“We know all the traditions of a classic quince– a mass with your whole family, the doll, the exchanging of the shoes, the father daughter dance. But Why?”

Symbolizing a time of change, a Quinceañera is a celebration of a girl turning into a woman. This Latino tradition has been passed down from generation to generation, pleasing tías and abuelitas alike. A girl can only become a woman once, so it is important to appreciate and truly understand the experience from start to finish, even with all the silly traditions.

Indigenous tribes used to prepare young ladies to lead the tribes. The young girls were separated from the boys for a period of time to teach them to be ideal wives and caretakers. At the end of the training period, the young girl would take part in an initiation ceremony where she would present all the things she has learned to her community, supported by her family members. When Spain began colonizing Latin America, the Spanish adopted this tradition. The first quinceañeras were meant to shape young women and present them as potential wives. They would learn how to cook and clean, how to be a good wife, and most importantly how to be a good mother. Heavy Catholic influence of the Spanish introduced a dedication mass as the forefront of the quinceañera traditions. Today, Quinceañeras have developed into a coming-of-age celebration with various traditions.

The Mass

The main reason a girl has a Quinceañera is to be presented as a woman before God and before the community. Often in Latino tradition, a Catholic mass is where this tradition takes place. The mass signifies a promise to be a woman of faith and a follower of Christ. The Quinceañera receives blessed gifts such as a bible, a rosary, a tiara, or a ring. The bible and rosary symbolize a strong foundation of faith. The tiara represents how God sees the young girl as a princess and a daughter to be honored and respected. The ring symbolized God’s unconditional love to the young woman. Lastly, a fresh bouquet of flowers is to be presented to the Virgin Mary, while the girl keeps an artificial one to herself. The quinceañera picks her padrinos, which are usually a married couple that will serve as mentors to guide her spiritually. And while in a general mass the Gospel is spoken to the congregation, in the mass dedicated to the Quinceañera, the Gospel is spoken to her directly and is usually about being a woman of God.

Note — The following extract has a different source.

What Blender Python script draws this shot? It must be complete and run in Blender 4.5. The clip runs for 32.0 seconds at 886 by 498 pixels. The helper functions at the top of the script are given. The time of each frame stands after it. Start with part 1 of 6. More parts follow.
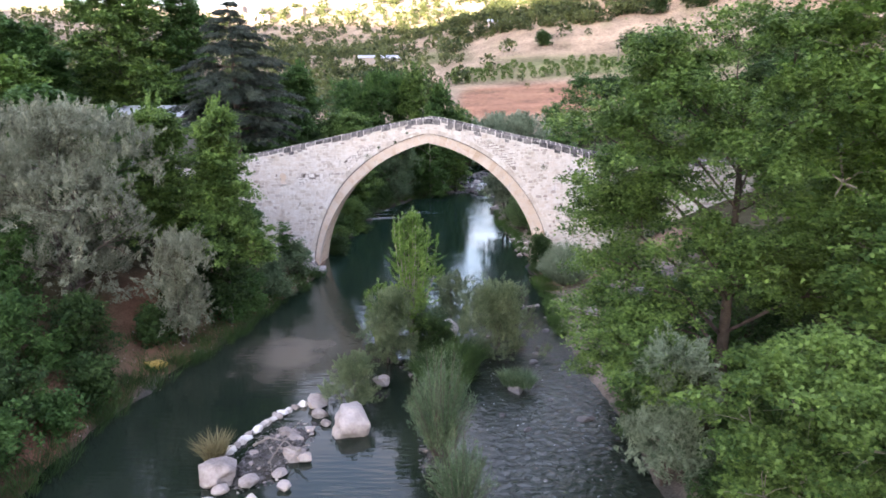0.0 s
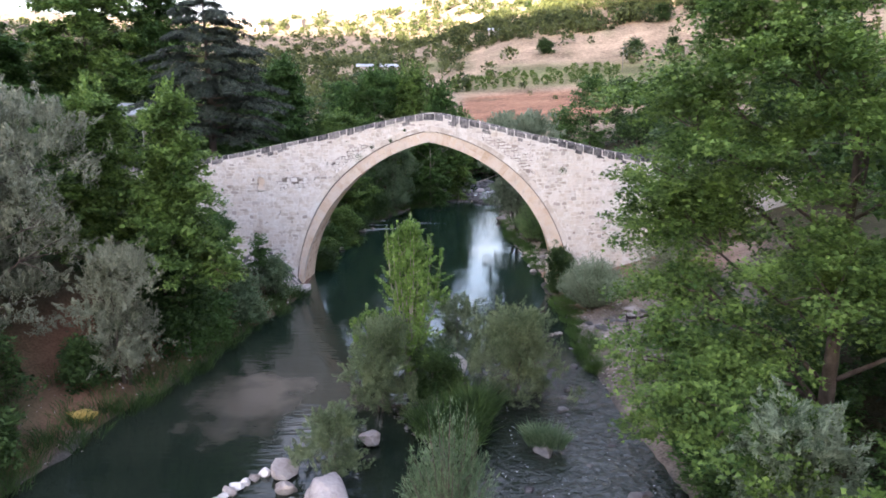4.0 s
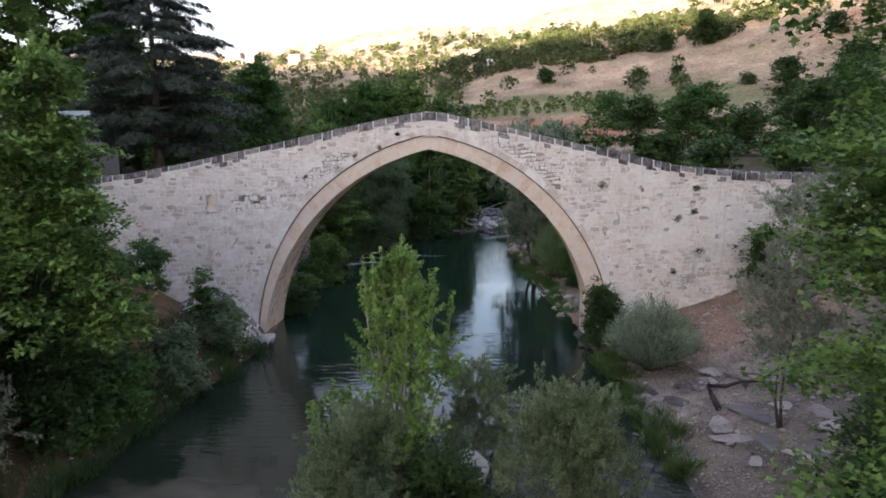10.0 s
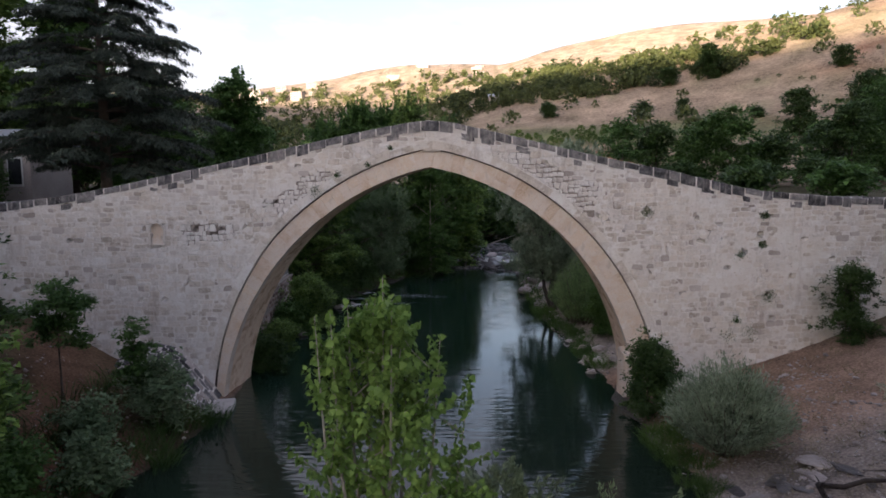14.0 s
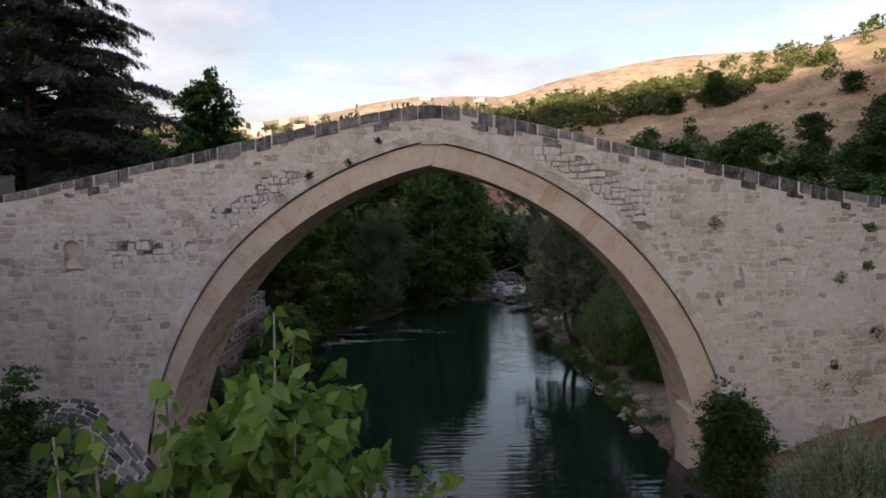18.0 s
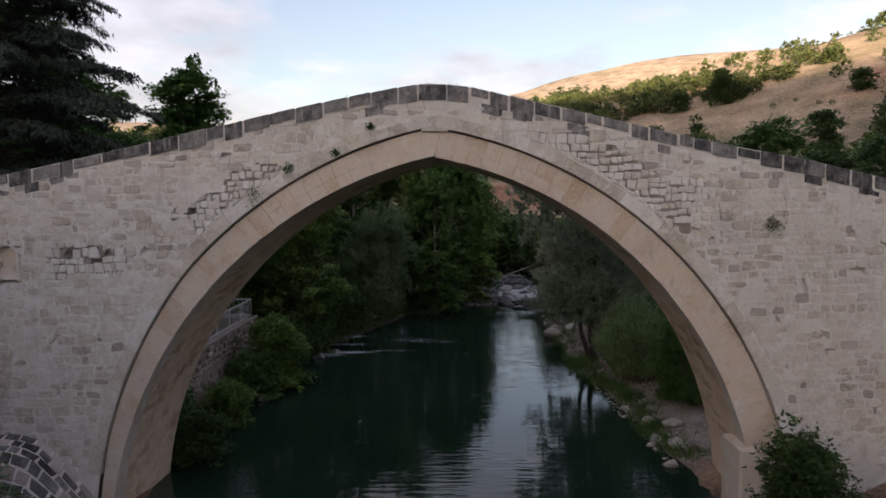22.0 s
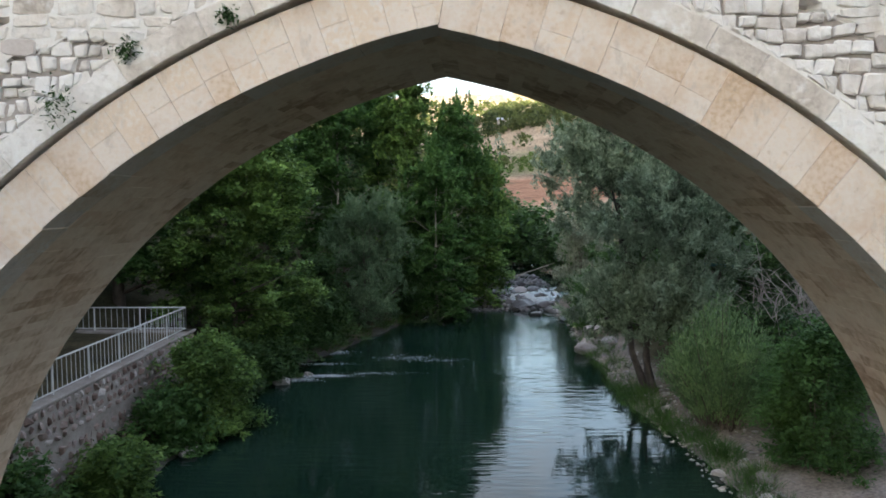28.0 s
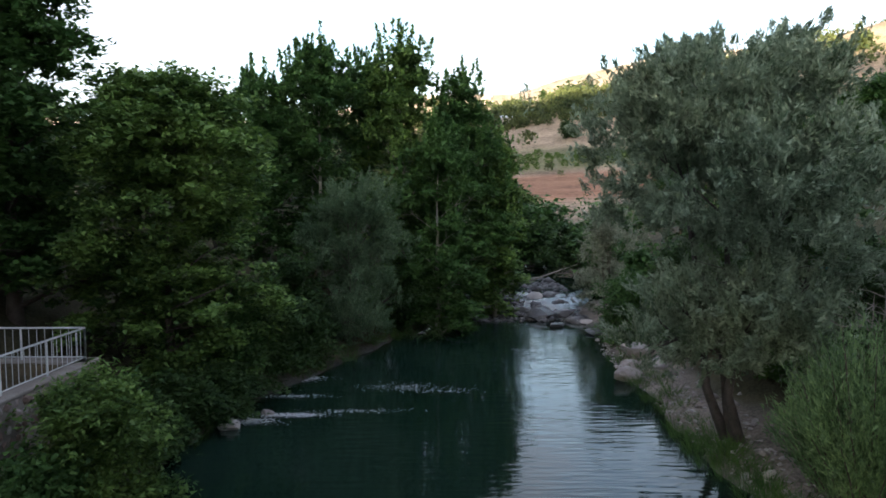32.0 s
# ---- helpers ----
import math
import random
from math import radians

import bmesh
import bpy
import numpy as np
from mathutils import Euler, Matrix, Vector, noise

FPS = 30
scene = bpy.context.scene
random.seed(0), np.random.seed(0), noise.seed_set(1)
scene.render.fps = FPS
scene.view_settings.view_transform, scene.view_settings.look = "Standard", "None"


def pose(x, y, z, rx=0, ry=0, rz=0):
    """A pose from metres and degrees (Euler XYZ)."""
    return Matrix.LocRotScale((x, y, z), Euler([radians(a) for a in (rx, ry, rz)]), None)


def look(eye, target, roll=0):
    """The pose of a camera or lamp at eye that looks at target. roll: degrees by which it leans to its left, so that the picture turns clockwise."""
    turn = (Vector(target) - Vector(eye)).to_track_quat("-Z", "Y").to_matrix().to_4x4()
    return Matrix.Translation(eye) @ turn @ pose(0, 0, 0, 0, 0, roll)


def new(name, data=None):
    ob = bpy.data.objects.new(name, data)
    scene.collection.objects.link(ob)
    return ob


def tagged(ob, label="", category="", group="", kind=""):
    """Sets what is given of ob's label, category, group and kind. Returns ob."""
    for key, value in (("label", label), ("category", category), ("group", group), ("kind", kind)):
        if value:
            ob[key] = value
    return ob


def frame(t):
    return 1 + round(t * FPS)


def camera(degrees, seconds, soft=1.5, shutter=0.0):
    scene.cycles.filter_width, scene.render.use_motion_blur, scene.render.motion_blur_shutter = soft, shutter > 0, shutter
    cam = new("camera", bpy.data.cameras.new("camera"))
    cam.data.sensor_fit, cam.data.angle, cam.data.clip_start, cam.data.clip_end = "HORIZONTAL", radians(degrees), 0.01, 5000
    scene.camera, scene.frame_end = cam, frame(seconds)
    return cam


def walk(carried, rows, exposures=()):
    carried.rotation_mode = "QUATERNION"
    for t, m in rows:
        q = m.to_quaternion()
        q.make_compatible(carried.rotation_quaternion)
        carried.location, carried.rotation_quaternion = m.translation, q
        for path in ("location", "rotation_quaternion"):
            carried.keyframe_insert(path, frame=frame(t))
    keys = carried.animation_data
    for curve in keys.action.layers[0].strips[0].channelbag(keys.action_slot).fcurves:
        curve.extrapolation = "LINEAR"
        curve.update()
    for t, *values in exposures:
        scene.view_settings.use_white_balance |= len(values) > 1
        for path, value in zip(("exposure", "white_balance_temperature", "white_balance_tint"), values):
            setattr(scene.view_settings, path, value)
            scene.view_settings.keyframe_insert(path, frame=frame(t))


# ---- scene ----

The mass is often proceeded with pictures, pictures, and more pictures. But then… its time to party!

The Exchanging of the Slipper

Before the party gets started, the DJ announces the Quinceañera, her parents, and the court of honor. After or during dinner, the Quinceañera takes a seat in the middle of the dance floor, and her padrinos present her with a pair of high heels. Her father then changes her flat shoe (often a sneaker now-a-days) to a high heel signifying the new-found womanhood.

The Doll

The presentation of the doll is supposed to be the last doll the Quinceañera receives as a young girl. The doll usually has an identical ballgown as the Quinceañera, and is meant to be a keepsake from her special night.

El Vals

The waltz is yet another symbol of the Quinceañera’s presentation as a woman to society. The waltz shows the grace and modesty a young woman should possess. Back in the day, young girls were not allowed to dance with partners at public events, so the waltz at her quince was the first time she was able to show off her moves in front of all her friends and family. Typically, the first dance is between the girl and her father, and the song usually reflects the theme of growing up but still being daddy’s little girl. After the father-daughter dance, the court of honor usually dances a waltz as well. Here, the Quinceañera, her chambelán de honor and her court choreograph a dance. In recent culture, it has become tradition to plan a baile sopresa for the guests, which is usually a mash-up of the latest party hits. The surprise dance doesn’t symbolize anything, really, but it sure is a lot of fun to practice for! If you ask any girl who’s had a Quince, the hours of dance practices make some of the best memories.